Bitcoin has stormed past every expectation, transforming from a fringe experiment into a global financial powerhouse. If you've been watching the charts and wondering whether now is the moment to buy BTC, you're not alone — millions of newcomers are stepping into the crypto arena for the first time. This guide cuts through the noise and shows you exactly how to enter the market with confidence, caution, and a clear strategy.
Why Buying BTC Still Makes Sense in 2026
Despite the wild price swings and endless debate, Bitcoin remains the undisputed king of cryptocurrencies. Its fixed supply of 21 million coins creates a scarcity that no government-issued currency can match. As inflation concerns linger and central banks experiment with digital assets, BTC has emerged as a popular hedge — a digital version of gold that anyone can hold from a smartphone.

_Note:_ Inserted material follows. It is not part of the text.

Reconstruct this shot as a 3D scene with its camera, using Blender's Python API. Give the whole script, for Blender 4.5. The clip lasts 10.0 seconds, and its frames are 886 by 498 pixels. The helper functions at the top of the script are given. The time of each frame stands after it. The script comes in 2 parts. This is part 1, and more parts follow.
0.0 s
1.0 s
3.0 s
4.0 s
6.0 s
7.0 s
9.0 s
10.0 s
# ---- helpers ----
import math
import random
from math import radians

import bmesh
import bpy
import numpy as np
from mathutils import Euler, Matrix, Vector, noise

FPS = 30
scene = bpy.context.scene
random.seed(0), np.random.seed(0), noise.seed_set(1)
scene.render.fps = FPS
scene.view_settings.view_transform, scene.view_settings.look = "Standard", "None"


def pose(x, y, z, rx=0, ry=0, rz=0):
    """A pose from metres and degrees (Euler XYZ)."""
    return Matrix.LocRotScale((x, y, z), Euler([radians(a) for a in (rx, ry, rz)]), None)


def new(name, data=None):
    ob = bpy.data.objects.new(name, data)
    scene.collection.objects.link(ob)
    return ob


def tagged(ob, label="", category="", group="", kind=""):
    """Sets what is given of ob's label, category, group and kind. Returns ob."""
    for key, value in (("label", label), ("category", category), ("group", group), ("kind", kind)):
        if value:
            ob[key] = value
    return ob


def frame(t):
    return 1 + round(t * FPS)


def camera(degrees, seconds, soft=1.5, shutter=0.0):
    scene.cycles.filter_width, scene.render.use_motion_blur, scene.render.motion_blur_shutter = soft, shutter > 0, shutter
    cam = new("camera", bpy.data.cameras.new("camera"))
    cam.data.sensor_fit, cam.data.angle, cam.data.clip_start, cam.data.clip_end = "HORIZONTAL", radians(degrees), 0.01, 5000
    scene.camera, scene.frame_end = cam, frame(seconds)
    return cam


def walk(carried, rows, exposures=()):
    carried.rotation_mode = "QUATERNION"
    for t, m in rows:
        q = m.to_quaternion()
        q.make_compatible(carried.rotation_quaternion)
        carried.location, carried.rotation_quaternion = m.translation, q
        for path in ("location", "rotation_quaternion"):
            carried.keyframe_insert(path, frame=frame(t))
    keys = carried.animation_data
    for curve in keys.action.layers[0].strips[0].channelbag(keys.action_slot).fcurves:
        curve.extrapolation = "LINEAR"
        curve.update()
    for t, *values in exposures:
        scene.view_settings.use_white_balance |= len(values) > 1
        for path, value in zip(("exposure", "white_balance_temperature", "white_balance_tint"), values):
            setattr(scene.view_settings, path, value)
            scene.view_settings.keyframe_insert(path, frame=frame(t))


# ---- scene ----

Institutional adoption has also accelerated dramatically. Spot Bitcoin ETFs now hold billions in assets, and publicly traded companies continue adding BTC to their treasury reserves. This isn't just hype anymore; it's a structural shift in how the world thinks about money. When major financial players treat Bitcoin as a legitimate store of value, the case for retail investors to buy BTC grows stronger with every passing quarter.
Beyond the headlines, Bitcoin's underlying network keeps getting more robust. The Lightning Network enables faster, cheaper transactions, while ongoing upgrades improve scalability and energy efficiency. The technology isn't standing still — and neither should your investment strategy.
How to Buy BTC: A Step-by-Step Playbook
Buying Bitcoin has never been easier, but the process still rewards those who take it seriously. Here's a streamlined approach that balances speed with security.
Step 1: Pick a Reputable Exchange
Your exchange is your gateway into crypto. Look for platforms with strong regulatory compliance, transparent fee structures, and a proven security track record. Verify that the exchange supports your country and preferred payment method before signing up.
Step 2: Complete Identity Verification
Most regulated exchanges require KYC (Know Your Customer) verification. Have your government-issued ID and proof of address ready. This step protects you and helps prevent fraud across the ecosystem.
Step 3: Fund Your Account
You can typically deposit via bank transfer, debit card, or even stablecoins. Bank transfers usually offer the lowest fees, though cards are faster. Avoid funding with credit cards due to high interest and cash advance charges.
Step 4: Place Your Order
Decide whether you want a market order (buy instantly at current price) or a limit order (buy only at your target price). For beginners, market orders are simpler, but limit orders give you more control over your entry point.
Choosing the Right Platform: What Really Matters
Not all exchanges are created equal. Before you commit a single dollar, evaluate each platform across several critical dimensions.
- Security features — Look for two-factor authentication, cold storage of customer funds, and published proof-of-reserves audits.
- Fee structure — Compare trading fees, withdrawal fees, and deposit fees. A small percentage difference adds up over time.
- Liquidity — High liquidity means tighter spreads and faster order execution, especially important during volatile market moves.
- Customer support — Responsive, knowledgeable support can save you when something goes wrong.
- Reputation — Read independent reviews and check how long the platform has operated. Longevity often signals reliability.
Consider spreading your purchases across multiple platforms if you plan to hold a meaningful amount. Diversifying where you store your BTC reduces single-point-of-failure risk and limits exposure if one provider experiences issues.
Storing Your BTC: Not Your Keys, Not Your Coins
The moment you buy BTC, the question becomes: where does it actually live? Exchanges hold your coins in custodial wallets, which means you're trusting them with your assets. For long-term holders, self-custody is the gold standard.
Hot Wallets vs. Cold Wallets
Hot wallets are software wallets connected to the internet — convenient for trading and everyday use, but more vulnerable to hacks. Cold wallets (hardware devices) keep your private keys offline, offering superior security for larger holdings. Many investors use a combination of both, keeping a small balance hot and the bulk of their savings cold.
Backup Your Seed Phrase
When you set up a self-custody wallet, you'll receive a seed phrase — a series of words that can restore your wallet if your device is lost or damaged. Write it down on paper, store it in a secure location, and never share it with anyone. Anyone with your seed phrase controls your BTC.
"Not your keys, not your coins" has become the rallying cry of Bitcoin holders for good reason — self-custody is the only way to truly own your crypto.
Key Takeaways
- Bitcoin's scarcity, institutional adoption, and ongoing tech upgrades keep it relevant as a long-term investment.
- Buying BTC involves choosing a reputable exchange, completing verification, funding your account, and placing an order.
- Platform selection should prioritize security, fees, liquidity, support, and reputation.
- Self-custody through hardware or software wallets gives you true ownership of your Bitcoin.
- Always back up your seed phrase and never share it with anyone — your security is your responsibility.
Ready to take the plunge? Start small, do your research, and remember that the best time to buy BTC is when your strategy — not the market's mood — tells you to. The future of finance is unfolding in real time, and Bitcoin remains right at the center of it.